*What you will do*
Look for the string "scene" and copy every line that has it.

*Task data*
● ● ● ● ● ● ●
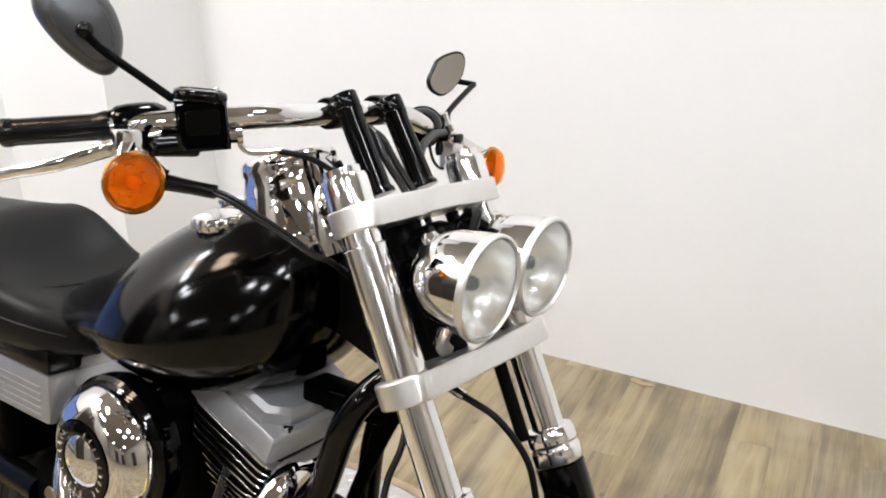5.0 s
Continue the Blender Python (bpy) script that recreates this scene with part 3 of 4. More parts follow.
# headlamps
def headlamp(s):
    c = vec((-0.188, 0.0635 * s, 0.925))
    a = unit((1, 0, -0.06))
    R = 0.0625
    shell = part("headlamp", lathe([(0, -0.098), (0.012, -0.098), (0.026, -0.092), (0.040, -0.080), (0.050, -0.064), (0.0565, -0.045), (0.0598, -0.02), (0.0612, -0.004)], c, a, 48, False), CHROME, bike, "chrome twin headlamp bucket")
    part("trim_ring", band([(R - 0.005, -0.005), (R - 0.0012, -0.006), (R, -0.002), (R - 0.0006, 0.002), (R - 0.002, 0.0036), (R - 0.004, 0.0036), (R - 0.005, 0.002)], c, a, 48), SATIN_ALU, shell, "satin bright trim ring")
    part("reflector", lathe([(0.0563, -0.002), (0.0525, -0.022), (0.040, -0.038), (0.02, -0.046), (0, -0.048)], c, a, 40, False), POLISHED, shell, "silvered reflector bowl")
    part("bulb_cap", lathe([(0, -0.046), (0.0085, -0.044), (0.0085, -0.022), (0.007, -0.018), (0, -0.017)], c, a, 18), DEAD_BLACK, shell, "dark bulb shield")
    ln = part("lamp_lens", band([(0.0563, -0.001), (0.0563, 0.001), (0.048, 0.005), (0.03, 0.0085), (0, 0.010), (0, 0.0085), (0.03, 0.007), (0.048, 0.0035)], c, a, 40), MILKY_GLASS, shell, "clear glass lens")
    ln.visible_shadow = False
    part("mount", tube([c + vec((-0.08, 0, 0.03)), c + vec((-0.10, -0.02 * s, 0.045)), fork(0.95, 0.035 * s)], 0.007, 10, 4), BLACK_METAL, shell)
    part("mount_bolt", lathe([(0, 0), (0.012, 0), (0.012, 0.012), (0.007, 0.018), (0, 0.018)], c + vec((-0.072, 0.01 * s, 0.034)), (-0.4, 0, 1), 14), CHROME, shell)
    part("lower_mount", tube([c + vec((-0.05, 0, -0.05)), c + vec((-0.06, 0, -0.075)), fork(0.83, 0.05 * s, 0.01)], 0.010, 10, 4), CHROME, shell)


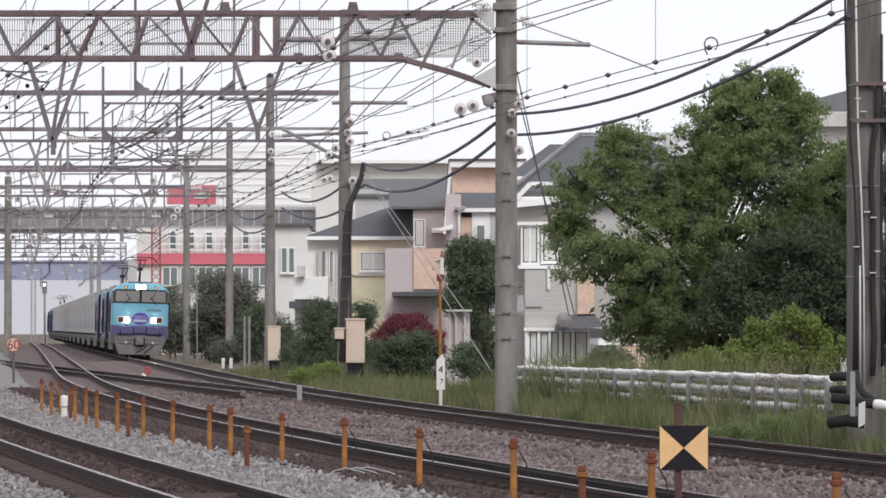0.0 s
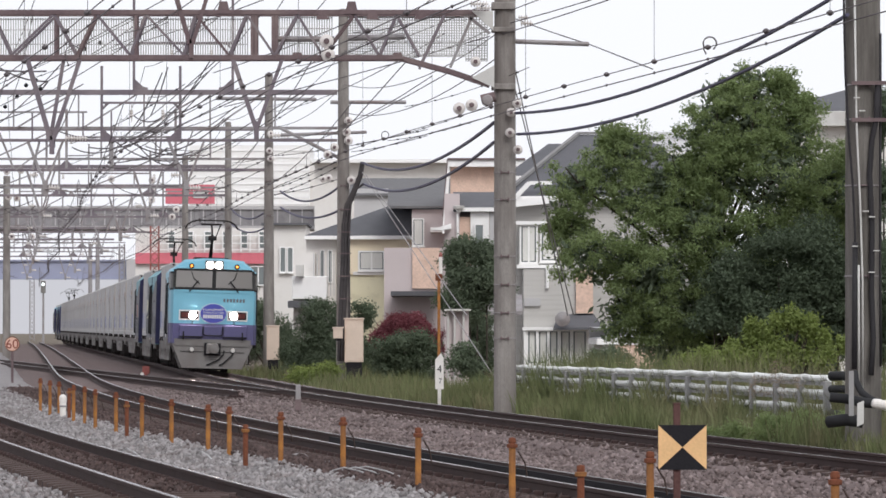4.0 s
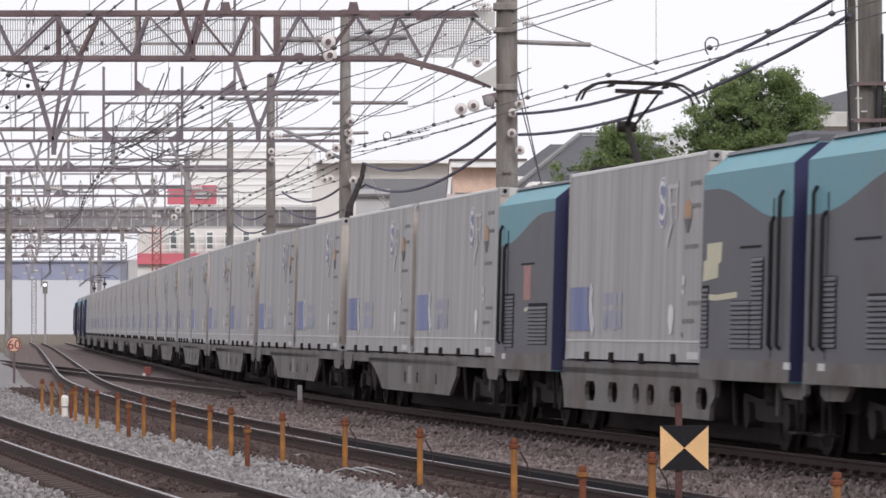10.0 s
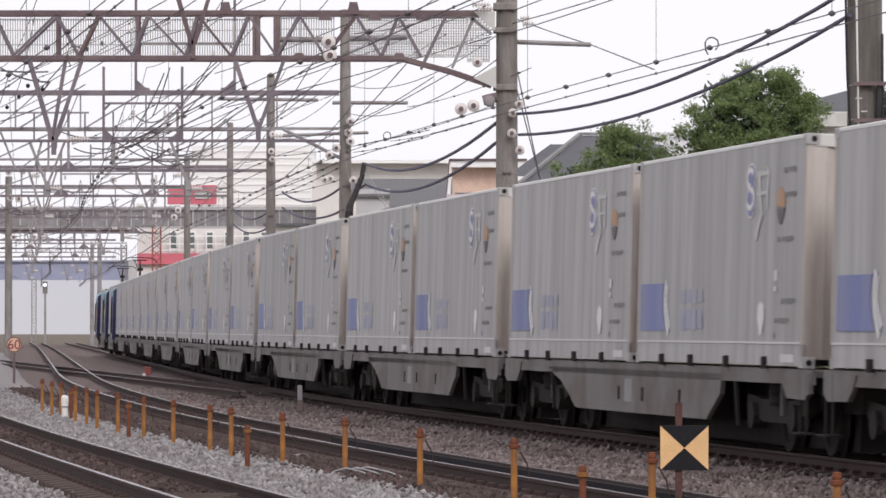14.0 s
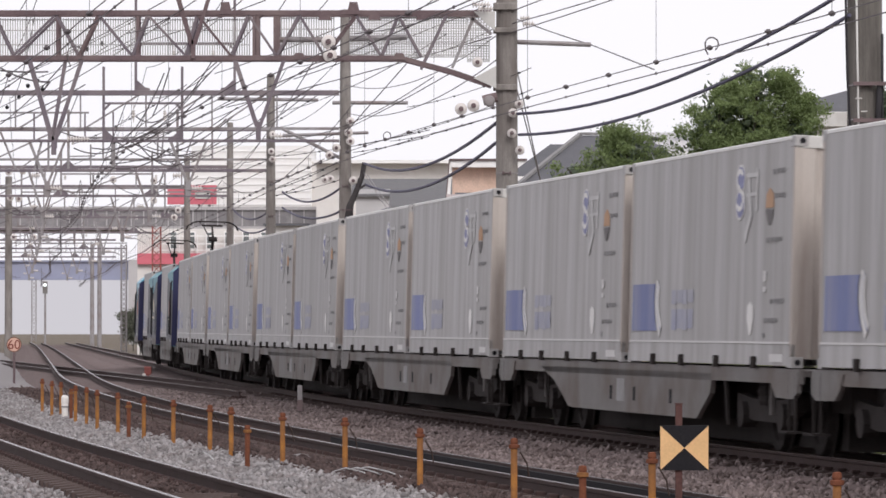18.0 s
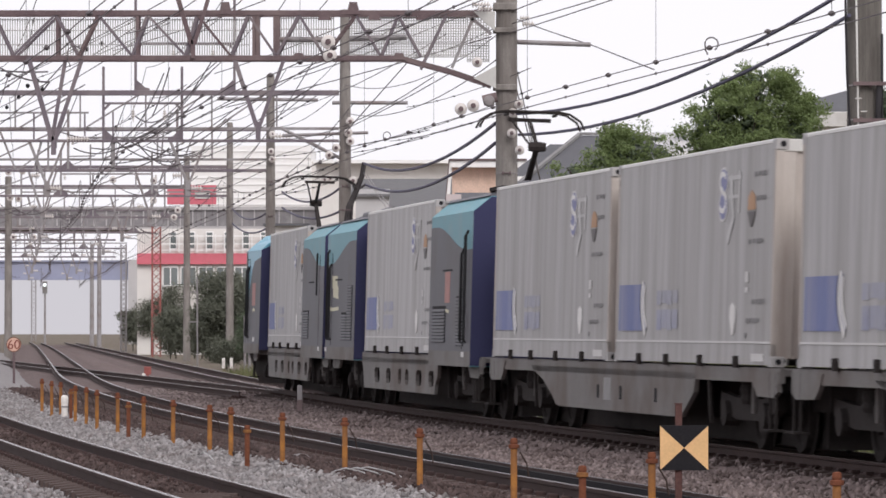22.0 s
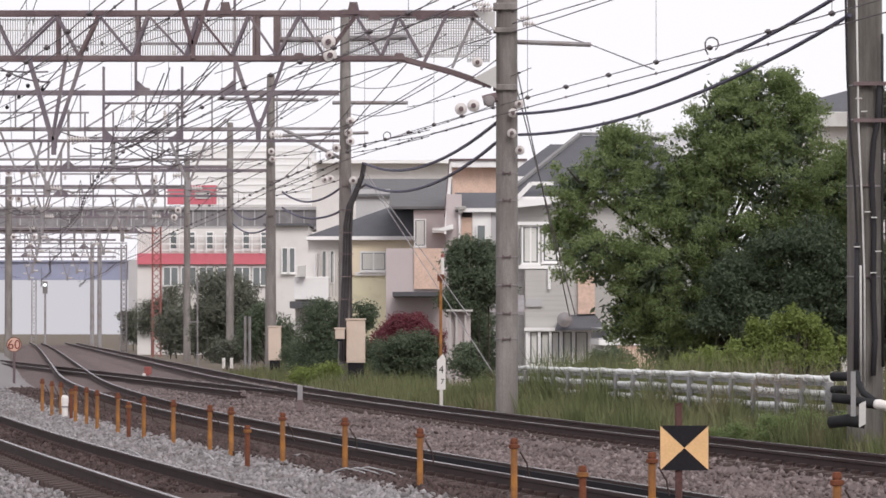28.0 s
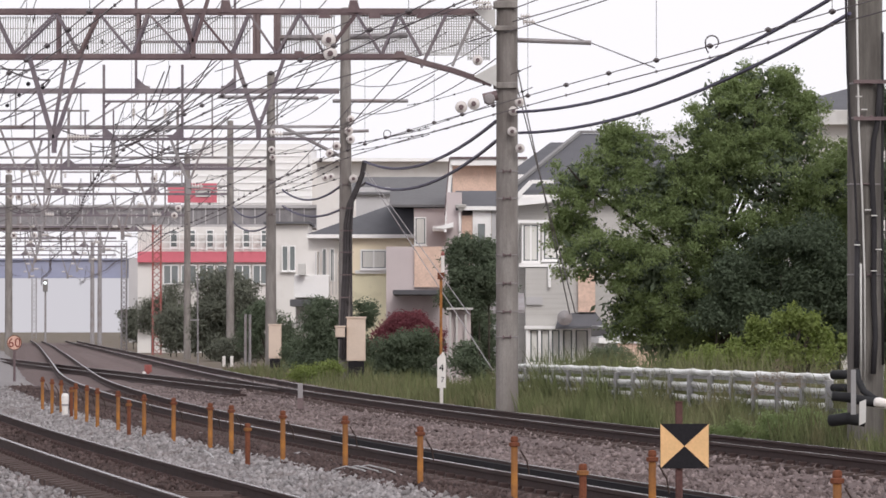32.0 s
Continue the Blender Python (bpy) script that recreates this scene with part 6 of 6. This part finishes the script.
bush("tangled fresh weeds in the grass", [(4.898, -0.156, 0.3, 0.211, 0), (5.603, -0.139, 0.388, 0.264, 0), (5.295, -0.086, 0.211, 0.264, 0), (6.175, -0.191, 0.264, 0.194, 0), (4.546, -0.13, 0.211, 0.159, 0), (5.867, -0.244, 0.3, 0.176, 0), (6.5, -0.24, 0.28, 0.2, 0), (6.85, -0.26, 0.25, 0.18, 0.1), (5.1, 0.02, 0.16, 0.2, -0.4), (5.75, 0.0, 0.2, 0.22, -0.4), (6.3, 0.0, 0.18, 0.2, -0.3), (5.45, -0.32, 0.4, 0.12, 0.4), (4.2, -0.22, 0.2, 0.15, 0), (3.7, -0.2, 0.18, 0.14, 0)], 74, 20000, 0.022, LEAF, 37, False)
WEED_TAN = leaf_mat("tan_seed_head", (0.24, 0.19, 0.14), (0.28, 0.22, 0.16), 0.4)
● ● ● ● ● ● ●
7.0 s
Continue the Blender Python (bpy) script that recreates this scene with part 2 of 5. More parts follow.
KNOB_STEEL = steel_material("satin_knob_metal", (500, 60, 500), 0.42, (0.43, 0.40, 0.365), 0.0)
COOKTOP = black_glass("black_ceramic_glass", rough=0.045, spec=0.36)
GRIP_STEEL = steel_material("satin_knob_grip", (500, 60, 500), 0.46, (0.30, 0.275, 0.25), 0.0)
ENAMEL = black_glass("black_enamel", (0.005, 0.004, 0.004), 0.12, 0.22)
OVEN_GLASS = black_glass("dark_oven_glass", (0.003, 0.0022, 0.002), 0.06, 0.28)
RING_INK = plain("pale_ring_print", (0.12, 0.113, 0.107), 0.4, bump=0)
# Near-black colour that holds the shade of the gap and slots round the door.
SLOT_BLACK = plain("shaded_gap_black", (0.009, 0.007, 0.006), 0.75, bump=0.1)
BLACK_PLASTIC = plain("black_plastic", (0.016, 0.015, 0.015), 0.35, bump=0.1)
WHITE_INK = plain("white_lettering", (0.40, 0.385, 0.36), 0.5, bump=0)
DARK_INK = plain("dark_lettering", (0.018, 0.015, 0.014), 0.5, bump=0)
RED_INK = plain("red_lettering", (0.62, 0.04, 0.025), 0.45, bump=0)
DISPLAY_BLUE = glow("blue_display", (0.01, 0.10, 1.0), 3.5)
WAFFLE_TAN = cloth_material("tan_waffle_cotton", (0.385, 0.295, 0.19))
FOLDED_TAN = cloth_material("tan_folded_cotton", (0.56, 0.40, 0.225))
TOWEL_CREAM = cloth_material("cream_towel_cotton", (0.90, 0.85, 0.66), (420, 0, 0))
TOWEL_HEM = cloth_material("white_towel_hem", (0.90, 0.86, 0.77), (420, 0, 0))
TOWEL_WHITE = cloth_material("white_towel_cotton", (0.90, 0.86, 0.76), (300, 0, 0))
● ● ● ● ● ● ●
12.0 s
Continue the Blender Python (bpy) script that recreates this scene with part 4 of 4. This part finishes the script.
● ● ● ● ● ● ●
*Right answer*
Continue the Blender Python (bpy) script that recreates this scene with part 3 of 4. More parts follow.
Continue the Blender Python (bpy) script that recreates this scene with part 6 of 6. This part finishes the script.
Continue the Blender Python (bpy) script that recreates this scene with part 2 of 5. More parts follow.
Continue the Blender Python (bpy) script that recreates this scene with part 4 of 4. This part finishes the script.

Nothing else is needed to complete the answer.